The Report recommends that central banks
reveal at least the broad contours of their forecasts as often as they
are made. This runs counter to the old conventional wisdom that central
banks should never give ‘forward-looking’ information. Should the
central bank publish a conditional forecast predicated on unchanged
monetary policy, or base its published forecast on its actual
projections of future monetary policy changes? The authors’
pragmatic view is to acknowledge that central banks typically do not
formulate explicit plans for future monetary policy, and so cannot
reveal future policy changes.
Central banks should provide more
information about their internal models than they have historically
done. But most central bank watchers only care about the bank’s basic
view of how the economy works, so well chosen words supplemented by a
few key numbers may suffice.
When they intervene in foreign exchange
markets, central banks almost always try to catch market participants by
surprise, and they rarely reveal how and when sterilized interventions
have taken place. Lack of sufficient ammunition – foreign exchange
reserves – to affect market behaviour can justify this departure from
transparency, according to the Report.
In contrast, all decisions about domestic
monetary policy should be publicly announced as soon as they are made,
with no informational advantage to select ‘insiders’. Central banks
should also provide indications about their tentative future plans,
perhaps through statements about which way they are ‘leaning’.

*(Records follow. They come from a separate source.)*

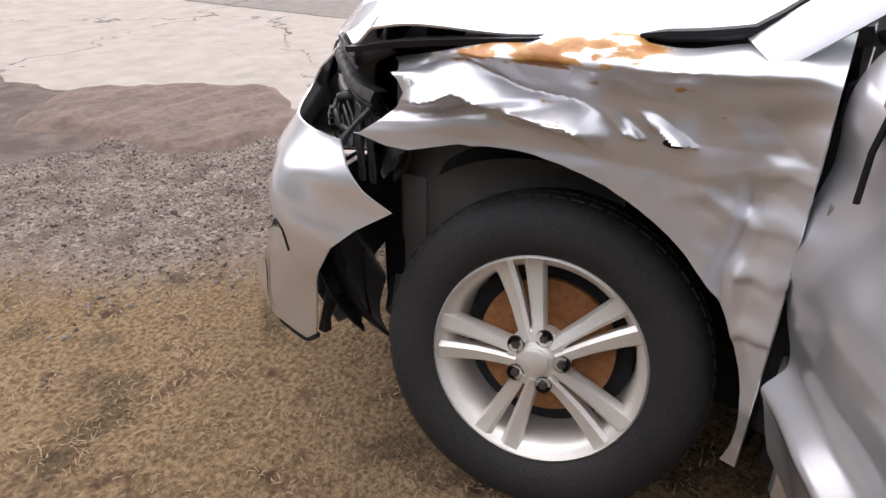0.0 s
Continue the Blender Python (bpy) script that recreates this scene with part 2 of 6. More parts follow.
M_PALEPEN = mat("pale_green_chalk", (0.42, 0.55, 0.50), 0.85, scale=400)
M_PAPER = mat("white_paper", (0.82, 0.82, 0.80), 0.8, var=0.04)
M_INK = mat("printed_ink", (0.05, 0.05, 0.06), 0.8)
M_GREENST = mat("mint_sticker", (0.42, 0.66, 0.60), 0.6, var=0.06)
M_YELST = mat("yellow_sticker", (0.62, 0.64, 0.05), 0.6, var=0.15, scale=90)
M_SCRATCH = mat("dark_scratch", (0.10, 0.10, 0.10), 0.7)


# ---- mesh helpers ----
def smoothstep(t):
    t = max(0.0, min(1.0, t))
    return t * t * (3 - 2 * t)


def lerp_table(v, table):
    """Smooth value from rows of (key, value)."""
    if v <= table[0][0]:
        return table[0][1]
    for i in range(len(table) - 1):
        (k0, a), (k1, b) = table[i], table[i + 1]
        if v <= k1:
            w = (v - k0) / (k1 - k0)
            m0 = (b - (table[i - 1][1] if i else a)) / (k1 - (table[i - 1][0] if i else k0)) * (k1 - k0)
            m1 = ((table[i + 2][1] if i + 2 < len(table) else b) - a) / ((table[i + 2][0] if i + 2 < len(table) else k1) - k0) * (k1 - k0)
            w2, w3 = w * w, w * w * w
            return (2 * w3 - 3 * w2 + 1) * a + (w3 - 2 * w2 + w) * m0 + (3 * w2 - 2 * w3) * b + (w3 - w2) * m1
    return table[-1][1]


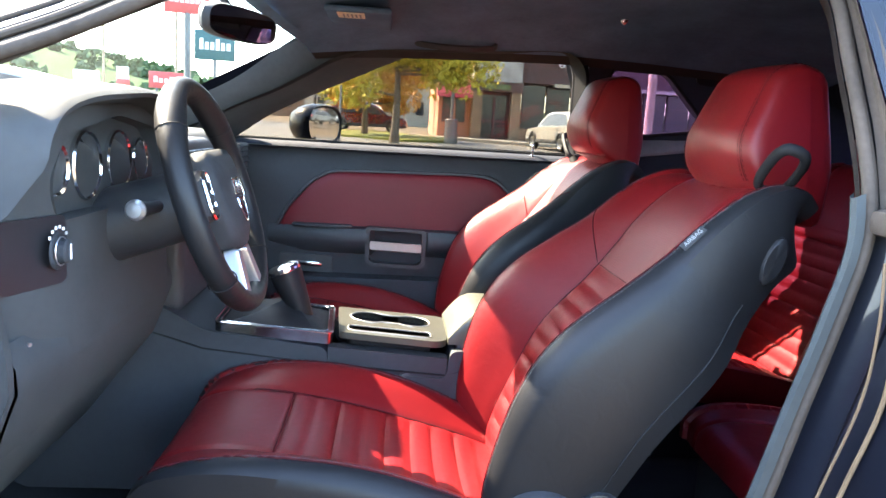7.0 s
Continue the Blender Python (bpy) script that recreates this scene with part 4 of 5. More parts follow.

The precise ways in which a central bank
communicates will vary depending on whether monetary policy decisions
are made by a single individual or, as is increasingly the norm, by a
committee. If decisions are made by a committee, the communications
strategy will also vary depending on whether decisions are presented as
achieved by consensus – a collegial committee – or by
individuals voting their own preferences – an individualistic committee.
Policy decisions are usually announced
with a brief statement. In the case of a single decision-maker, the
statement should explain the reasoning behind the decision. A highly
individualistic committee may find it difficult to agree quickly on a
statement, but in this case, detailed minutes – including the vote –
should be released as soon as possible. In collegial committees, there
is room for choosing how much to explain immediately (in the statement)

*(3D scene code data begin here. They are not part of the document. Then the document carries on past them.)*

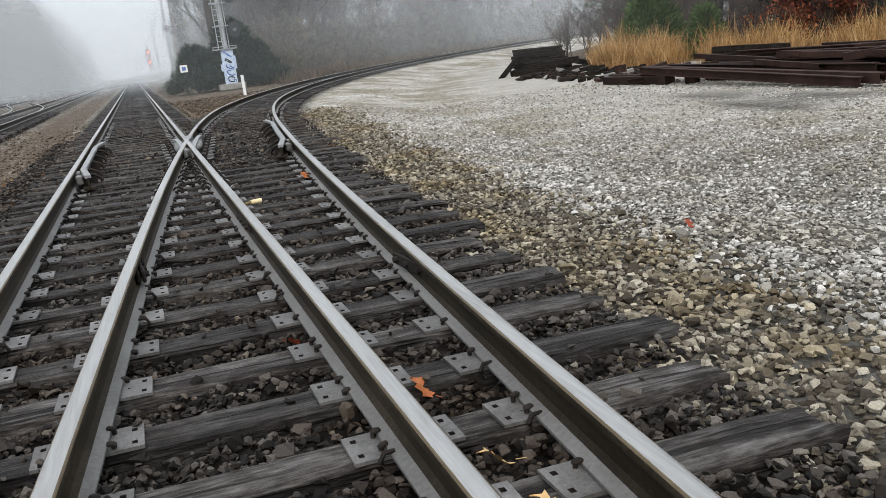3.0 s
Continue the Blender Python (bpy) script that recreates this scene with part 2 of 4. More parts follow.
blue_paint = surface("spray_blue_paint", ((0.3, (0.05, 0.11, 0.30)), (0.7, (0.10, 0.19, 0.42))), scale=6.0, rough=(0.5, 0.7), bump=0.05)
black_paint = surface("matt_black_paint", ((0.3, (0.012, 0.012, 0.013)), (0.7, (0.03, 0.03, 0.032))), scale=6.0, rough=(0.5, 0.7), bump=0.05, sheen=0.2)
case_paint = surface("faded_blue_white_paint", ((0.3, (0.22, 0.30, 0.45)), (0.5, (0.42, 0.50, 0.62)), (0.7, (0.62, 0.67, 0.72))), scale=5.0, fine=30.0, rough=(0.5, 0.7), bump=0.1, depth=0.002, vary=0.05)
concrete = surface("grey_concrete", ((0.3, (0.13, 0.125, 0.112)), (0.7, (0.26, 0.25, 0.23))), scale=4.0, bump=0.3)
wire_black = surface("weathered_wire", ((0.3, (0.04, 0.04, 0.042)), (0.7, (0.08, 0.08, 0.085))), bump=0.0)
glass_tan = surface("cream_bottle_label", ((0.3, (0.48, 0.38, 0.2)), (0.7, (0.66, 0.56, 0.35))), scale=20.0, rough=(0.3, 0.5), bump=0.1)
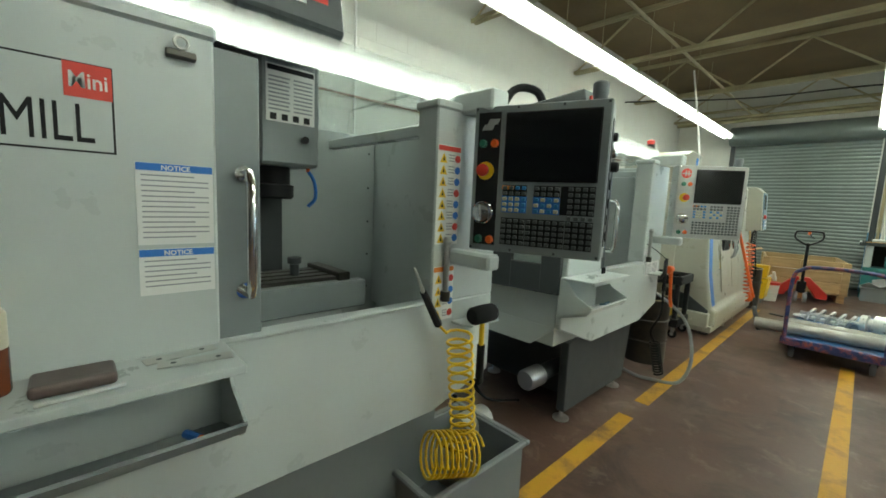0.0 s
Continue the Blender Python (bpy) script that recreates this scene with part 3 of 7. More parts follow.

or later (in the minutes).
Conflicting signals emitted by committees
confuse markets and get in the way of transparency. Committees must
strive to convey a consistent message even though the transparency of
individualistic committees means that differences of opinion are
inevitably aired in public.
So how do central banks actually talk?
The Report concludes with a review of the communications strategies of
some of the most prominent central banks:
• The US Federal Reserve has changed
its communications policies dramatically since 1993, and while perhaps
still lagging behind other central banks, it is clearly moving toward
greater transparency. The Report recommends that the Fed states its
objectives more clearly, publishes its forecasts and clarifies their
nature, and offers fuller statements to explain its policy decisions.
• The European Central Bank’s (ECB)
much criticized communications policy is complicated by the short
history of the Bank, its multinational nature and its confusing ‘two
pillar’ monetary strategy. Nonetheless, it is already more transparent
than the Bundesbank ever was. The Report recommends that the ECB
clarifies the time horizon for its inflation target, improves its
published forecasts and publishes minutes.

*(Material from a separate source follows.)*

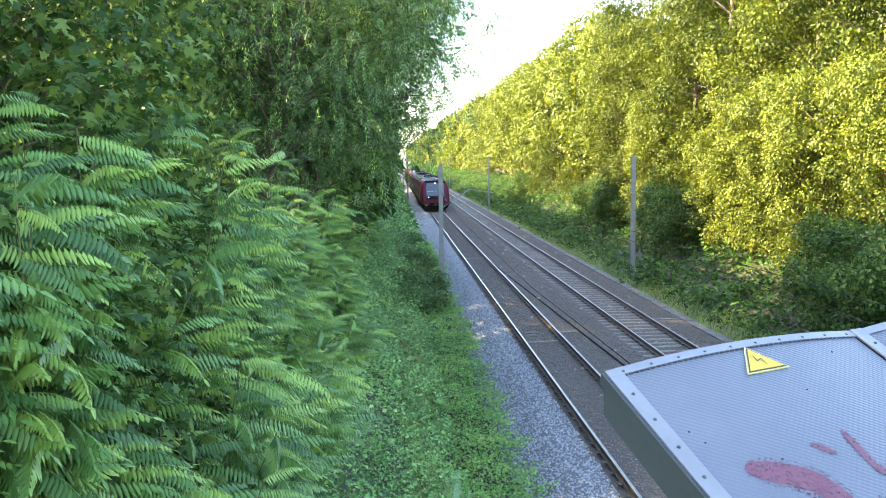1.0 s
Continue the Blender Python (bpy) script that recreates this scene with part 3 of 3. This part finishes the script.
# ---- the bridge that carries the camera, and the guard hood over the wires ----
def build_bridge():
    br = thing("road_bridge", "plain concrete road bridge over the railway", "bridge", kind="structure")
    part("deck", boxed(-14, 24, -9, 1.0, 4.55, 5.05, bevel=0.03), M["concrete"], br)
    part("parapet", boxed(-14, 24, 0.75, 1.0, 5.05, 5.22, bevel=0.02), M["concrete"], br)
    part("abutment", boxed(-3.5, -2.6, -9, 0.9, -1.2, 4.55), M["concrete"], br)
    part("abutment", boxed(15.5, 16.4, -9, 0.9, -1.2, 4.55), M["concrete"], br)


build_bridge()

H0 = Vector((0.738, 2.805, 5.95))
HX, HY, HZ = Vector((0.959, 0.28, 0.043)), Vector((-0.275, 0.883, 0.381)), Vector((0.069, -0.377, 0.924))
HW, HB, HL = 1.137, 0.1247, 2.0
HOOD = Matrix((HX.to_4d(), HY.to_4d(), HZ.to_4d(), (0, 0, 0, 1))).transposed()
for i in range(3):
    HOOD[3][i] = 0.0
HOOD.translation = H0


def vault(u):
    """Rise of the hood's sheet across its width; the second bay repeats the first."""
    u = u if u <= HW else u - HW
    return HB * u * (HW - u)


def strip(bm, u0, u1, s0, s1, lift, steps=18, thick=0.004):
    """A thin curved sheet on the hood."""
    top, low = [], []
    for i in range(steps + 1):
        u = u0 + (u1 - u0) * i / steps
        z = vault(u) + lift
        top.append([bm.verts.new((u, s, z)) for s in (s0, s1)])
        low.append([bm.verts.new((u, s, z - thick)) for s in (s0, s1)])
    for i in range(steps):
        bm.faces.new((top[i][0], top[i + 1][0], top[i + 1][1], top[i][1]))
        bm.faces.new((low[i][1], low[i + 1][1], low[i + 1][0], low[i][0]))
        bm.faces.new((low[i][0], low[i + 1][0], top[i + 1][0], top[i][0]))
        bm.faces.new((top[i][1], top[i + 1][1], low[i + 1][1], low[i][1]))
    for i in (0, steps):
        bm.faces.new((top[i][0], top[i][1], low[i][1], low[i][0]))
    return bm


def blob(points, lift):
    """A flat painted patch following the sheet, from its outline centre line and half widths."""
    bm = bmesh.new()
    l, r = [], []
    for i, (u, s, w) in enumerate(points):
        a, b = points[max(0, i - 1)], points[min(len(points) - 1, i + 1)]
        d = Vector((b[0] - a[0], b[1] - a[1])).normalized()
        for side, store in ((1, l), (-1, r)):
            uu, ss = u - d.y * w * side, s + d.x * w * side
            store.append(bm.verts.new((uu, ss, vault(uu) + lift)))
    for i in range(len(points) - 1):
        bm.faces.new((l[i], l[i + 1], r[i + 1], r[i]))
    return bm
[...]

• Having been granted independence in
1998, the Bank of Japan (BOJ) has become much more open than it used to
be. The Report recommends that the BOJ clarifies its inflation objective
and provides a better explanation of the reserve-targeting policy regime
that it adopted earlier this year.
• The Bank of England adopted inflation
targeting in 1992 and became independent in 1997. Both events led to
dramatic increases in transparency, which, by now, place the Bank near
the vanguard. The Report recommends that the Monetary Policy Committee
issues a statement immediately after each meeting and tries to limit the
multiplicity of alternative viewpoints.
• The Reserve Bank of New Zealand has
been leading in central bank transparency since its 1989 reform. It now
even publicly projects its own future behaviour. The Report can
recommend no further steps to improve transparency.
This article summarizes ‘How Do Central
Banks Talk? Geneva Reports on the World Economy No. 3’ by Alan
Blinder (Princeton University), Charles Goodhart (London School of
Economics), Philipp Hildebrand (Union Bancaire Privée), David Lipton
(Moore Capital Strategy Group) and Charles Wyplosz (Graduate Institute
of International Studies, Geneva, and CEPR).